Fire services agencies using this model would need to develop protocols to cover training, systems and operational processes ahead of the next alerts. This includes discussion, current sea surface temperature anomalies from the National Oceanic and Atmospheric Administration, riverflow data from the Bureau of Meteorology and access to the BUFO2 workbook. At the time of writing, the alert status was ‘No Level 1 Alert’, but an alert is possible in the months ahead requiring careful monitoring (Figure 10).

There is a need for the collection of data on the performance of the model during the trial. It is essential that future BUFEs are well documented, allowing an essential shift of operational focus away from pyroCbs. It is expected that future events will allow improvements to models and a reduction in false alarm rates in levels 1 and 2. Every major bushfire leads to new insights that cannot be anticipated. Also needed are insights into if the HPF can be reconfigured to apply to southwest Western Australia, which experiences significant numbers of pyroCbs.

Figure 10: A screenshot of a HPF Level 1 analysis as at 30 June 2023.

Conclusion

The HPF is presented as a model that works well using 20 years of data. It is currently in a trial phase and is waiting the next onset of potential extreme bushfire development, either in the summer of 2023–24 or the following year. This depends on how rapidly the landscape and vegetation rebounds from recent wet years. Australia must do more to achieve rapid adaptation to climate change. Fromm et al. (2022) found no global trend in pyroCb counts over the last decade.
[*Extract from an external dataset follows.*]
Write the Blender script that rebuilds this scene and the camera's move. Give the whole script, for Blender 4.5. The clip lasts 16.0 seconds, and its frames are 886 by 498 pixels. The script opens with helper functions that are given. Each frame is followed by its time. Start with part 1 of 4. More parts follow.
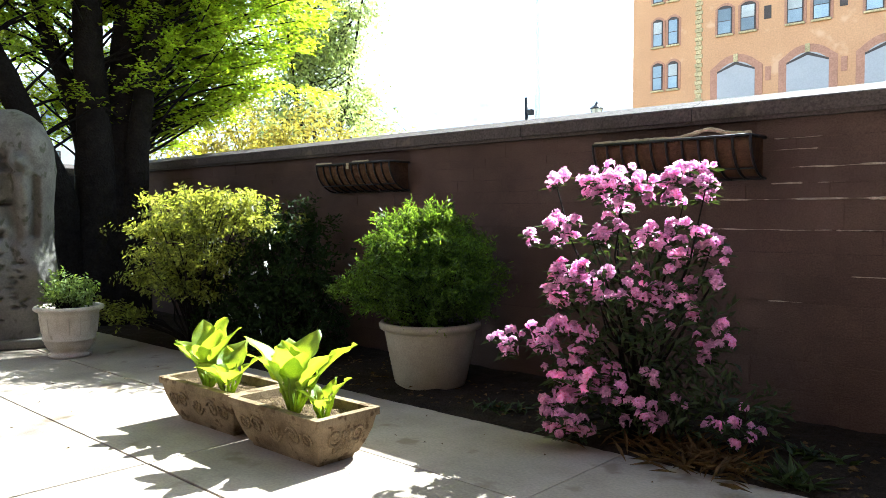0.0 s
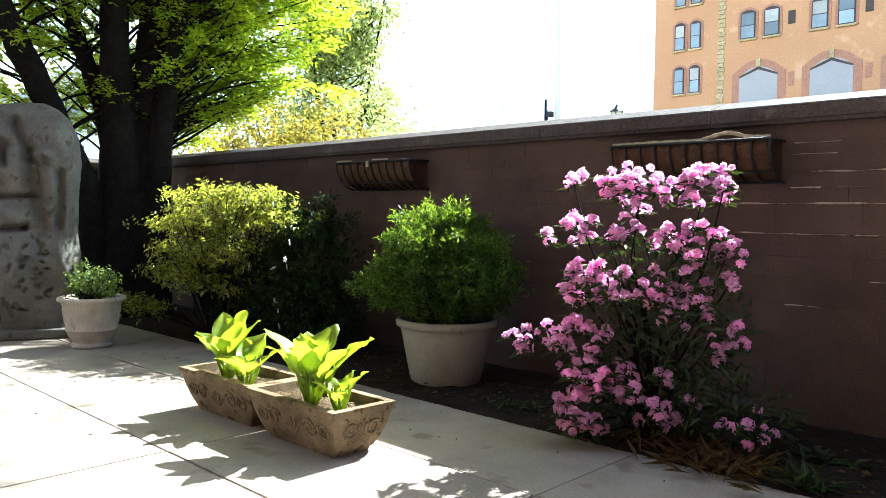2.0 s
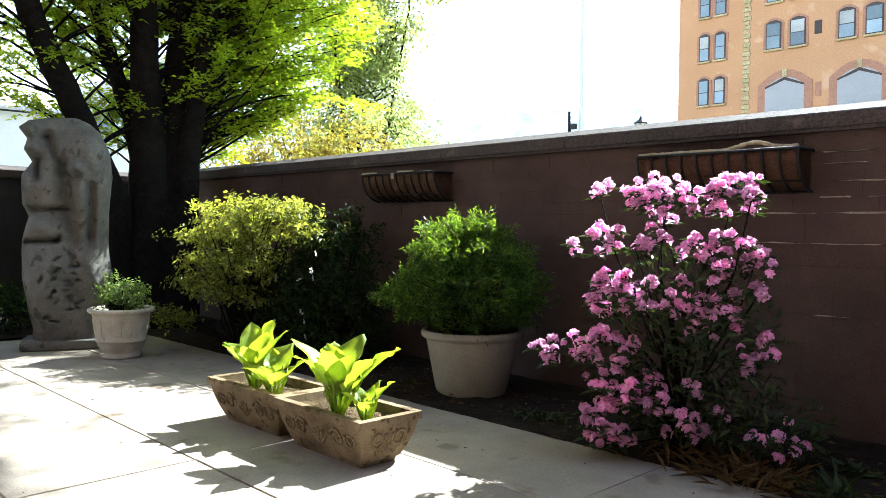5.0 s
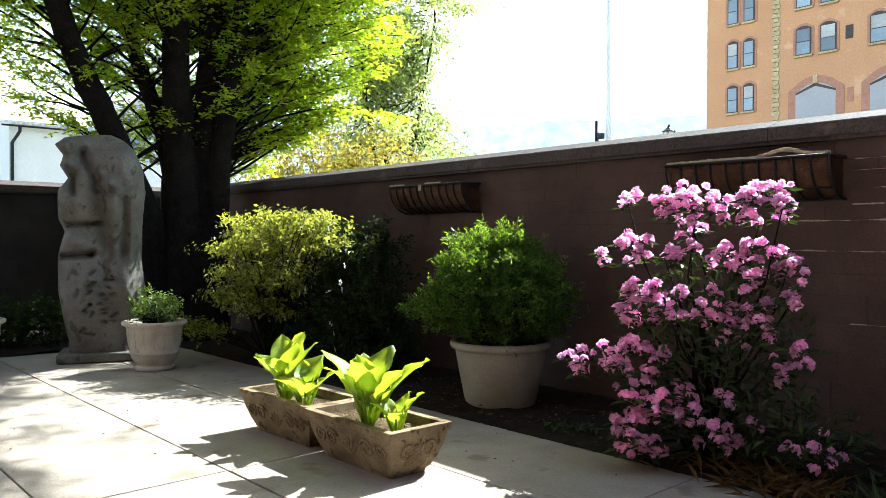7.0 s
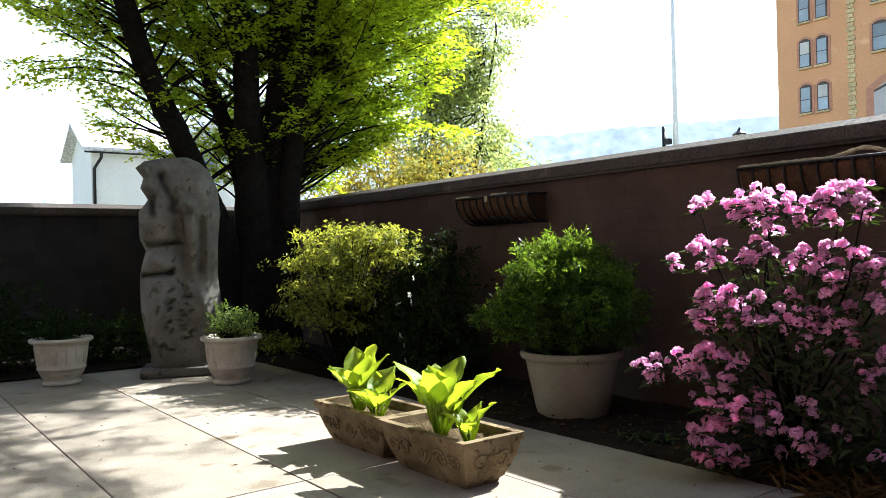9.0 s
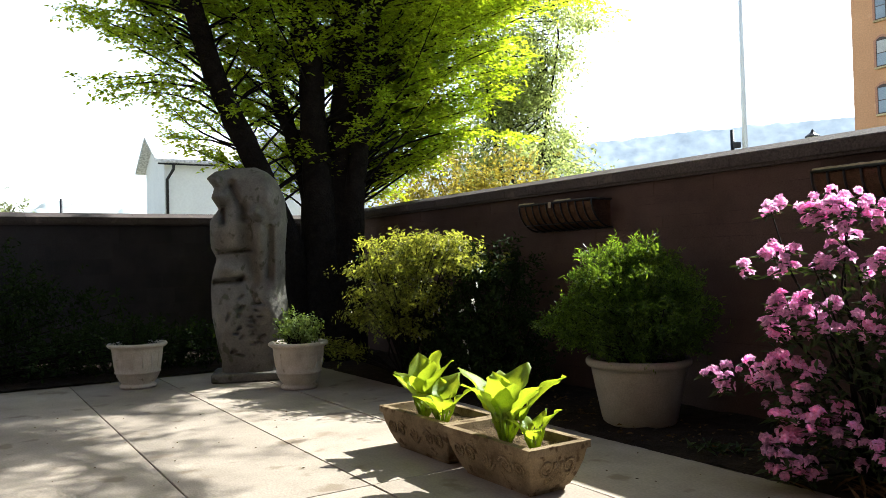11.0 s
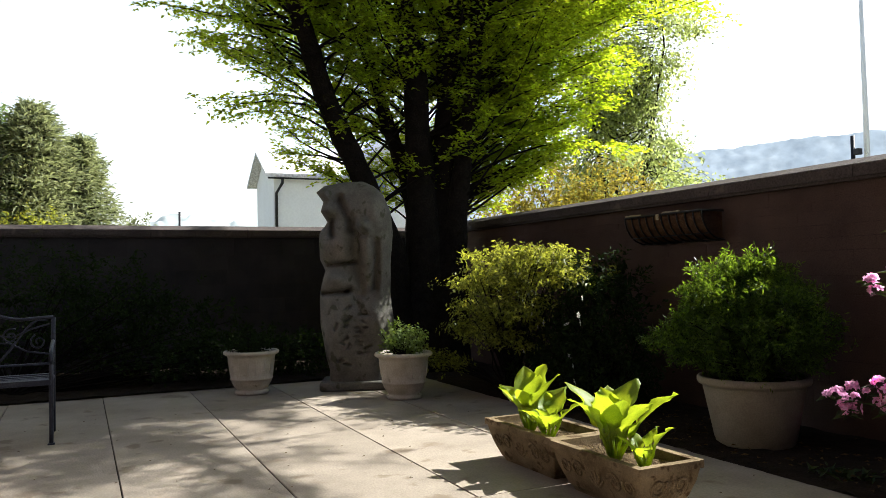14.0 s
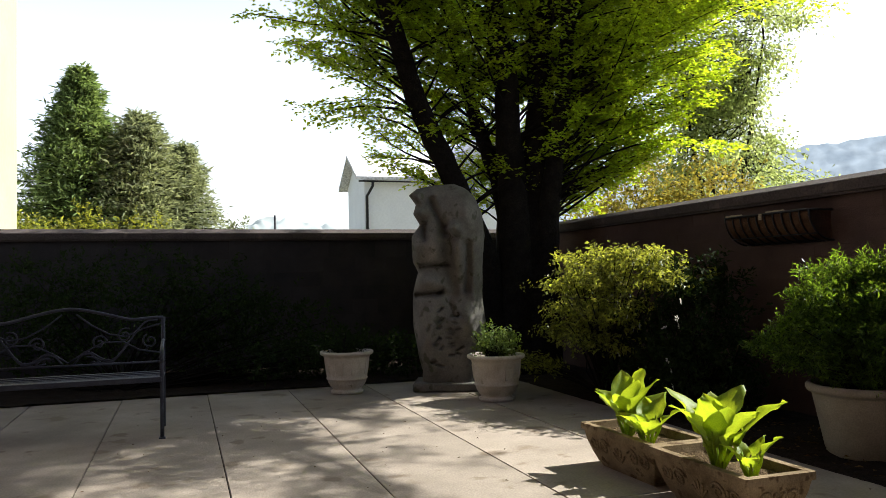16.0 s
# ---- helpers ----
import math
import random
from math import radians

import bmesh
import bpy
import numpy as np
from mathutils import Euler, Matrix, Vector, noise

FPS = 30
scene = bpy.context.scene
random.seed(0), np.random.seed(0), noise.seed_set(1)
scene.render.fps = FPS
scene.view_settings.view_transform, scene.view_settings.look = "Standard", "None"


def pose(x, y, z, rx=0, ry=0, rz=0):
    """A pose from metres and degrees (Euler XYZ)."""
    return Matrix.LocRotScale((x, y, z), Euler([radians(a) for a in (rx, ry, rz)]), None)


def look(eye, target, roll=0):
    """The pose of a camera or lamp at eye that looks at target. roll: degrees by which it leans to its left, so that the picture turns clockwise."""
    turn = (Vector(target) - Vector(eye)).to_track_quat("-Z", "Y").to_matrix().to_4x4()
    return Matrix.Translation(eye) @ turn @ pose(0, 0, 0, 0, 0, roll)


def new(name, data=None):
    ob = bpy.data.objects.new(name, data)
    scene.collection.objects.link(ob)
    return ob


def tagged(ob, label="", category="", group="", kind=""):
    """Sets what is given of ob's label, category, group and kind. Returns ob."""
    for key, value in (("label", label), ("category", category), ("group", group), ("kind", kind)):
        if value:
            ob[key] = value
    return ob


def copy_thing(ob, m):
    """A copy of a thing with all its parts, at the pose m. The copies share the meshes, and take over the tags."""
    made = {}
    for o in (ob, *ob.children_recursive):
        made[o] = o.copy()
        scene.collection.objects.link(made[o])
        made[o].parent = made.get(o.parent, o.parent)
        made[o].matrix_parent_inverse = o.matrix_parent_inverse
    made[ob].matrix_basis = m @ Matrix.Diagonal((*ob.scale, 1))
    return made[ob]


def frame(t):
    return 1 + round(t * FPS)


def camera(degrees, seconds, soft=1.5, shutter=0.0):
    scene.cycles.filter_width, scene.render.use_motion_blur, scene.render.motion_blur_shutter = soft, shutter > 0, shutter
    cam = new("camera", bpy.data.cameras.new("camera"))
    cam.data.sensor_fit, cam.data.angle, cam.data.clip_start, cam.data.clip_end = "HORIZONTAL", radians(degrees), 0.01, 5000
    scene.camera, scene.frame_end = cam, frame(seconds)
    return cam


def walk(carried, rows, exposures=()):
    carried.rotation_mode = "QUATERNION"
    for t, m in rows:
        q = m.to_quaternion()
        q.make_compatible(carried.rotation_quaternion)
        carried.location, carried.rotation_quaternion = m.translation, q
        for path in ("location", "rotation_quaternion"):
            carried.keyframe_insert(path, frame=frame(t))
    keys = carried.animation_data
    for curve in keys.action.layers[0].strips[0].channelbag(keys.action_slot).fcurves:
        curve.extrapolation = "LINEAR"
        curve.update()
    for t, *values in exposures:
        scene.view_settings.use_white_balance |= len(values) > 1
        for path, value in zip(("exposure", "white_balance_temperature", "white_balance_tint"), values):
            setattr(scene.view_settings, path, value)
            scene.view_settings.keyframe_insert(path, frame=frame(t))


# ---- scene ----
cam = camera(59.9, 16.0, soft=0.6)

PATH = [
    (0, (-0.016, 0.248, 1.183), (-1.37, 1.717, 1.094), -0.2),
    (0.5, (0.02, 0.214, 1.18), (-1.34, 1.678, 1.1), -0.1),
    (1, (0.021, 0.213, 1.17), (-1.373, 1.645, 1.115), 0.8),
    (1.5, (0.014, 0.213, 1.167), (-1.386, 1.64, 1.102), 0.6),
    (2, (0.013, 0.211, 1.167), (-1.373, 1.65, 1.08), 0.8),
    (2.5, (0.012, 0.207, 1.169), (-1.378, 1.643, 1.084), 0.5),
    (3, (0.016, 0.207, 1.172), (-1.364, 1.653, 1.088), 0.4),
    (3.5, (0.016, 0.203, 1.171), (-1.364, 1.648, 1.086), 0.1),
    (4, (0.013, 0.197, 1.164), (-1.386, 1.625, 1.094), 0.2),
    (6.5, (0.014, 0.187, 1.153), (-1.448, 1.551, 1.114), 0.4),
    (7, (0.023, 0.179, 1.155), (-1.457, 1.524, 1.129), 0.1),
    (7.5, (0.019, 0.165, 1.147), (-1.482, 1.486, 1.136), 0.2),
    (8, (0.012, 0.178, 1.146), (-1.521, 1.463, 1.148), -0.9),
    (8.5, (0.029, 0.159, 1.143), (-1.534, 1.408, 1.148), -1.4),
    (9, (0.034, 0.156, 1.146), (-1.556, 1.369, 1.154), -1.3),
    (9.5, (0.035, 0.15, 1.146), (-1.584, 1.324, 1.171), -1.5),
    (12, (0.043, 0.129, 1.137), (-1.676, 1.152, 1.156), -1.3),
    (12.5, (0.049, 0.106, 1.141), (-1.69, 1.095, 1.154), -1.4),
    (13, (0.048, 0.107, 1.144), (-1.712, 1.057, 1.15), -1.8),
    (13.5, (0.053, 0.099, 1.148), (-1.737, 0.99, 1.202), -1.8),
    (14, (0.041, 0.099, 1.151), (-1.767, 0.954, 1.218), -1.2),
    (14.5, (0.07, 0.045, 1.17), (-1.768, 0.829, 1.254), -0.9),
    (15, (0.007, 0.075, 1.163), (-1.853, 0.804, 1.242), -1.1),
    (15.5, (0.029, 0.06, 1.168), (-1.852, 0.736, 1.246), -1.3),
    (16, (0.03, 0.06, 1.159), (-1.862, 0.703, 1.234), -1.2),
]
EXPOSURES = [(0, 2.8, 5350, 2), (4, 2.68, 5350, 2), (7, 2.4, 5400, 2), (9, 2.03, 5600, 4), (12.5, 1.68, 5900, 6), (16, 1.3, 6000, 8)]
walk(cam, [(t, look(eye, aim, roll)) for t, eye, aim, roll in PATH], EXPOSURES)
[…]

Therefore, Australia’s rapidly increasing trend raises questions about how the situation will evolve in the coming decade. Will the climb continue, or will it plateau out in line with the trend in the boreal forests? It is only through an ongoing dialogue between researchers and fire services operations that we can optimise the ability to anticipate what is the most worrying and dangerous type of bushfire.

Footnotes

1. Bureau of Meteorology ENSO Outlook, at www.bom.gov.au/climate/enso/outlook/.
2. QNH is an observed measure of air pressure and is different to modelled sea level air pressure.